A recent report by Kaiser Family Foundation says Kentucky has one of the most successful implementations of the Affordable Care Act in the U.S.
The report cites the “single, integrated eligibility system [Kentucky] built for Kynect and Medicaid” as one of the most pivotal components to its success.
The foundation also concludes that the state’s leadership and collaboration, outreach and marketing efforts, and diverse network of enrollment assistance were also contributing factors to its success.
In a statement from Saving KY Healthcare, former Gov. Steve Beshear — a principal with the nonprofit — said Kynect and Medicaid expansion had a big impact.
“The successful rollout was largely due to thorough coordination by officials throughout the state, and a comprehensive effort to ensure that all aspects of Kynect and the expansion were ready to launch on day one,” he said.

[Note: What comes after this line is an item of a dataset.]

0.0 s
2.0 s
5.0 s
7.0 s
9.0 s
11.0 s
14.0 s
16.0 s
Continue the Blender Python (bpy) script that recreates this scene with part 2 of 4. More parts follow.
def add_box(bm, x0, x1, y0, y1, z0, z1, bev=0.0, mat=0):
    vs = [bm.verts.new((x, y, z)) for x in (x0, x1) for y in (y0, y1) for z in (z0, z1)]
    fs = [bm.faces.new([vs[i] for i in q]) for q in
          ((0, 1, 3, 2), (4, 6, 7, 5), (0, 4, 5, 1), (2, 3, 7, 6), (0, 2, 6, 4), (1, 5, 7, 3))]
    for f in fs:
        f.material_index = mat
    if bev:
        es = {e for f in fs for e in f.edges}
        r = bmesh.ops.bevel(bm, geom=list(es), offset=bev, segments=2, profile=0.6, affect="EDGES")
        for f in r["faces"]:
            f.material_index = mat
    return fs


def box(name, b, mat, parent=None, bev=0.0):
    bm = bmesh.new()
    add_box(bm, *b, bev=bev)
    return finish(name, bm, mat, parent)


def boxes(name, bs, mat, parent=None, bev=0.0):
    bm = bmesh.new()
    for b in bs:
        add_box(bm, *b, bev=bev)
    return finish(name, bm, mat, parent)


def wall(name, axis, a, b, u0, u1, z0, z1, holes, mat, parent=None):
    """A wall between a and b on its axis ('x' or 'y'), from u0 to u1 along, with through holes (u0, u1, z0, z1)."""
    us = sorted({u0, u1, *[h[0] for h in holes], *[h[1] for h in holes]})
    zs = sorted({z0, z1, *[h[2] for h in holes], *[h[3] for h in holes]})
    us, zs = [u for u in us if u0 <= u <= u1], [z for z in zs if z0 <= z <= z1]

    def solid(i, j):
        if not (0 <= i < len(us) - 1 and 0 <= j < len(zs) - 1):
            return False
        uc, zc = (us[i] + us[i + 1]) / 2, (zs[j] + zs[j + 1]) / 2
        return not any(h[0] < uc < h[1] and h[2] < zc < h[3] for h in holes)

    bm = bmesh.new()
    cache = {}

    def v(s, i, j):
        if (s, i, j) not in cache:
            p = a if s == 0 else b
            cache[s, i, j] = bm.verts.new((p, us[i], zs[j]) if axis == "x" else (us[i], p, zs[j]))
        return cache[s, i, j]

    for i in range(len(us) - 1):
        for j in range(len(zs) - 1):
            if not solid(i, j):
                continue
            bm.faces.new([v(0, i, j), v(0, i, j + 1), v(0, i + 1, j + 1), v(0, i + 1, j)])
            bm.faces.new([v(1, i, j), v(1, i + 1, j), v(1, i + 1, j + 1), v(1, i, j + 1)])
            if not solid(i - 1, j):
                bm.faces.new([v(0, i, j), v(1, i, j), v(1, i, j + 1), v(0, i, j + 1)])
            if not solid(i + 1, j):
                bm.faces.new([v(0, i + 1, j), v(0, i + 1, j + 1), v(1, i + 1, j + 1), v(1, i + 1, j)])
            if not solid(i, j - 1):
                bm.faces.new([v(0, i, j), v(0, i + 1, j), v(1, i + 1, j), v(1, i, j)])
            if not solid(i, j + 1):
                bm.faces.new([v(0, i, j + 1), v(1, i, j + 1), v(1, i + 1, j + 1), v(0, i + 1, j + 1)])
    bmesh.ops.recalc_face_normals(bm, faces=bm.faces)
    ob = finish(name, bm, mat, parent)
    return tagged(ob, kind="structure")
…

Kentucky’s uninsured rate has experienced one of the sharpest declines in the country. In 2013, the uninsured rate was 16 percent in the state; in 2014 it was 8 percent, according to KFF.
Enrollment in Medicaid grew by 94 percent between July 2013 and December 2015, according to the foundation. And about 94,000 people are enrolled in a qualified health plan through Kynect, according to the report.
The foundation’s analysis also examined the ACA implementation’s economic impact on the state. It found a net positive fiscal impact from Medicaid expansion of $919.1 million from 2014 to 2021 compared with what the state would have spent had it not expanded the service.
The state’s health care system and overall economy gained $1.16 billion due to new federal payments to health care providers for Medicaid expansion enrollees in 2014, according to the analysis.
The foundation also looked at the future of ACA in Kentucky under Gov. Matt Bevin.
WFPL previously reported that Bevin plans to dismantle Kynect and transfer users to the federally run healthcare.gov exchange. He also has plans to apply for 1115 and 1332 waivers to customize the state’s Medicaid expansion program.
Jessica Ditto, spokeswoman for Bevin, said in an email that Kentucky’s current health care system is unsustainable. She said the state is spending nearly $4 billion on Medicaid this biennium, and that is expected to grow by $380 billion in the current budget.
“We are working to transform our health care system into one that is sustainable, encourages personal responsibility and provides quality affordable health services for Kentuckians,” she said.
In February, Bevin’s administration launched Benefind, a new website for Kentuckians to enroll in Medicaid, Children’s Health Insurance Program, Supplemental Nutritional Assistance Program and Temporary Assistance for Needy Families. But there have been numerous problems with the rollout of Benefind.
The analysis from Kaiser said timely and effective data transfers between Benefind and healthcare.gov would be key for providing a seamless enrollment experience and preventing delays in eligibility determinations and gaps in coverage.
The report also says these changes could affect whether insurers participate in the market.
Ditto said the administration’s focus is on growing jobs and the economic opportunity so that more people enroll in private insurance.